__Dataset content__.

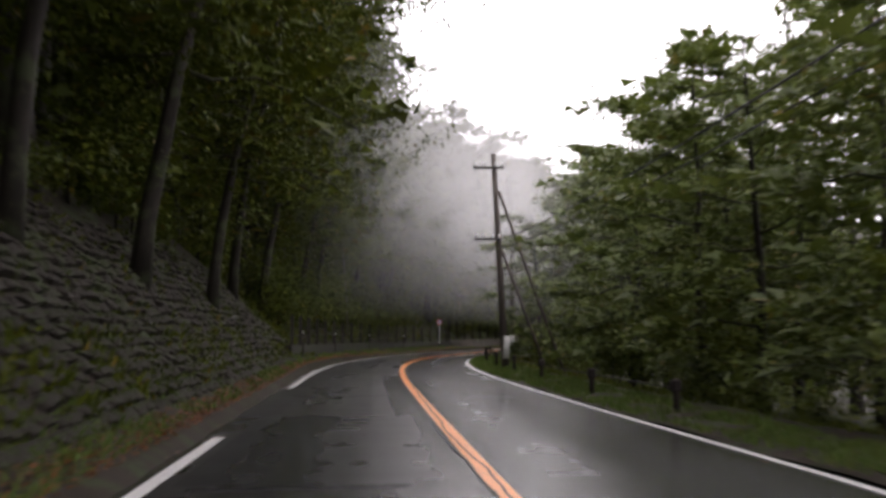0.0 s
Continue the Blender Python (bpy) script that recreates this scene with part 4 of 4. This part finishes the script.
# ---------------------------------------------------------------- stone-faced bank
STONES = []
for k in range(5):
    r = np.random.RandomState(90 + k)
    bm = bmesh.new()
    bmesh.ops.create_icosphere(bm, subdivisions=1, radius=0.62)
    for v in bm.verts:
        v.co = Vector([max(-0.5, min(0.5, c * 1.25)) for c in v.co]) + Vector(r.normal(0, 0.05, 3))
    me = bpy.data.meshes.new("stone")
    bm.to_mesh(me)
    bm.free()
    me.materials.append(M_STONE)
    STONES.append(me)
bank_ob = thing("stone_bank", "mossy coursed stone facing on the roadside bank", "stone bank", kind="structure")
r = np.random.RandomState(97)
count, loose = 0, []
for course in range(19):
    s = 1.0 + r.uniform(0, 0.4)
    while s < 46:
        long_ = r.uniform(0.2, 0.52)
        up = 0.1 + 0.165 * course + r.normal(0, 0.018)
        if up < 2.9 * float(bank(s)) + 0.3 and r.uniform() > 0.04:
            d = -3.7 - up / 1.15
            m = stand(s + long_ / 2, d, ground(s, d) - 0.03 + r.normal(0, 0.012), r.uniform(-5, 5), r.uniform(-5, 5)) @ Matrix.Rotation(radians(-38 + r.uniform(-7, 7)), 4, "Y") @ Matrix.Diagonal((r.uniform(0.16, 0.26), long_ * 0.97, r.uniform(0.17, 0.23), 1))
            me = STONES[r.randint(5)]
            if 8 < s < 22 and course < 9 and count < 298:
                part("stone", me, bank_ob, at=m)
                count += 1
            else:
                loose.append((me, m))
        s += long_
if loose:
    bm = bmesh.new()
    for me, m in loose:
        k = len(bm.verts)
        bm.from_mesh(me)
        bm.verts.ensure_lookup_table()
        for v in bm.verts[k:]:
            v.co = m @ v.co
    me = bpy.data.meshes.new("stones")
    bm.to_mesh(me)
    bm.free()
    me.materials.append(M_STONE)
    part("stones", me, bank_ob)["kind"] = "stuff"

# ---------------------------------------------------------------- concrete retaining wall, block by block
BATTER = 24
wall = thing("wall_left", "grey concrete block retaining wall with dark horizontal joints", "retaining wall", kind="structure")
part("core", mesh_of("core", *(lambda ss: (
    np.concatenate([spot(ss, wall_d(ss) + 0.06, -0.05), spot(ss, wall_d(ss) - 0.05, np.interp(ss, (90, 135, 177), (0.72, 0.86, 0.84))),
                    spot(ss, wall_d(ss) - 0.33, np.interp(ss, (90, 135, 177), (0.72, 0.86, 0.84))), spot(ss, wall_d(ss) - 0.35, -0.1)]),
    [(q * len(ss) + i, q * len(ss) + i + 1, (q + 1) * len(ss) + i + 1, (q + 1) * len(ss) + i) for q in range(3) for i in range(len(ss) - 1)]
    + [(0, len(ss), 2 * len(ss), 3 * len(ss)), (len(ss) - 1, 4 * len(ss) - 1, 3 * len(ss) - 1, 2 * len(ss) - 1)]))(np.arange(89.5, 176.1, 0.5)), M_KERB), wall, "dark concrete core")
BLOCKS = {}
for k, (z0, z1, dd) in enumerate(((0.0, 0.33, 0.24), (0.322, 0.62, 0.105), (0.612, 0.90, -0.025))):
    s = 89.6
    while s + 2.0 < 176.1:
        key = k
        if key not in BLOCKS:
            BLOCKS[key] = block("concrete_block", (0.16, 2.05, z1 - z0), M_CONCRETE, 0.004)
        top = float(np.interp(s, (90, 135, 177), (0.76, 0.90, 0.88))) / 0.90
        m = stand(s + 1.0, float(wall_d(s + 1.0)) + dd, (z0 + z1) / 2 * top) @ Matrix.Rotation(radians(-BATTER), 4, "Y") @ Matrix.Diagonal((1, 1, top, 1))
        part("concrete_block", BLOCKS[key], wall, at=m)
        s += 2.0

__Task requirements__.
Return the listing above unchanged, apart from dropping its pictures.

__Exercise result__.
0.0 s
Continue the Blender Python (bpy) script that recreates this scene with part 4 of 4. This part finishes the script.
# ---------------------------------------------------------------- stone-faced bank
STONES = []
for k in range(5):
    r = np.random.RandomState(90 + k)
    bm = bmesh.new()
    bmesh.ops.create_icosphere(bm, subdivisions=1, radius=0.62)
    for v in bm.verts:
        v.co = Vector([max(-0.5, min(0.5, c * 1.25)) for c in v.co]) + Vector(r.normal(0, 0.05, 3))
    me = bpy.data.meshes.new("stone")
    bm.to_mesh(me)
    bm.free()
    me.materials.append(M_STONE)
    STONES.append(me)
bank_ob = thing("stone_bank", "mossy coursed stone facing on the roadside bank", "stone bank", kind="structure")
r = np.random.RandomState(97)
count, loose = 0, []
for course in range(19):
    s = 1.0 + r.uniform(0, 0.4)
    while s < 46:
        long_ = r.uniform(0.2, 0.52)
        up = 0.1 + 0.165 * course + r.normal(0, 0.018)
        if up < 2.9 * float(bank(s)) + 0.3 and r.uniform() > 0.04:
            d = -3.7 - up / 1.15
            m = stand(s + long_ / 2, d, ground(s, d) - 0.03 + r.normal(0, 0.012), r.uniform(-5, 5), r.uniform(-5, 5)) @ Matrix.Rotation(radians(-38 + r.uniform(-7, 7)), 4, "Y") @ Matrix.Diagonal((r.uniform(0.16, 0.26), long_ * 0.97, r.uniform(0.17, 0.23), 1))
            me = STONES[r.randint(5)]
            if 8 < s < 22 and course < 9 and count < 298:
                part("stone", me, bank_ob, at=m)
                count += 1
            else:
                loose.append((me, m))
        s += long_
if loose:
    bm = bmesh.new()
    for me, m in loose:
        k = len(bm.verts)
        bm.from_mesh(me)
        bm.verts.ensure_lookup_table()
        for v in bm.verts[k:]:
            v.co = m @ v.co
    me = bpy.data.meshes.new("stones")
    bm.to_mesh(me)
    bm.free()
    me.materials.append(M_STONE)
    part("stones", me, bank_ob)["kind"] = "stuff"

# ---------------------------------------------------------------- concrete retaining wall, block by block
BATTER = 24
wall = thing("wall_left", "grey concrete block retaining wall with dark horizontal joints", "retaining wall", kind="structure")
part("core", mesh_of("core", *(lambda ss: (
    np.concatenate([spot(ss, wall_d(ss) + 0.06, -0.05), spot(ss, wall_d(ss) - 0.05, np.interp(ss, (90, 135, 177), (0.72, 0.86, 0.84))),
                    spot(ss, wall_d(ss) - 0.33, np.interp(ss, (90, 135, 177), (0.72, 0.86, 0.84))), spot(ss, wall_d(ss) - 0.35, -0.1)]),
    [(q * len(ss) + i, q * len(ss) + i + 1, (q + 1) * len(ss) + i + 1, (q + 1) * len(ss) + i) for q in range(3) for i in range(len(ss) - 1)]
    + [(0, len(ss), 2 * len(ss), 3 * len(ss)), (len(ss) - 1, 4 * len(ss) - 1, 3 * len(ss) - 1, 2 * len(ss) - 1)]))(np.arange(89.5, 176.1, 0.5)), M_KERB), wall, "dark concrete core")
BLOCKS = {}
for k, (z0, z1, dd) in enumerate(((0.0, 0.33, 0.24), (0.322, 0.62, 0.105), (0.612, 0.90, -0.025))):
    s = 89.6
    while s + 2.0 < 176.1:
        key = k
        if key not in BLOCKS:
            BLOCKS[key] = block("concrete_block", (0.16, 2.05, z1 - z0), M_CONCRETE, 0.004)
        top = float(np.interp(s, (90, 135, 177), (0.76, 0.90, 0.88))) / 0.90
        m = stand(s + 1.0, float(wall_d(s + 1.0)) + dd, (z0 + z1) / 2 * top) @ Matrix.Rotation(radians(-BATTER), 4, "Y") @ Matrix.Diagonal((1, 1, top, 1))
        part("concrete_block", BLOCKS[key], wall, at=m)
        s += 2.0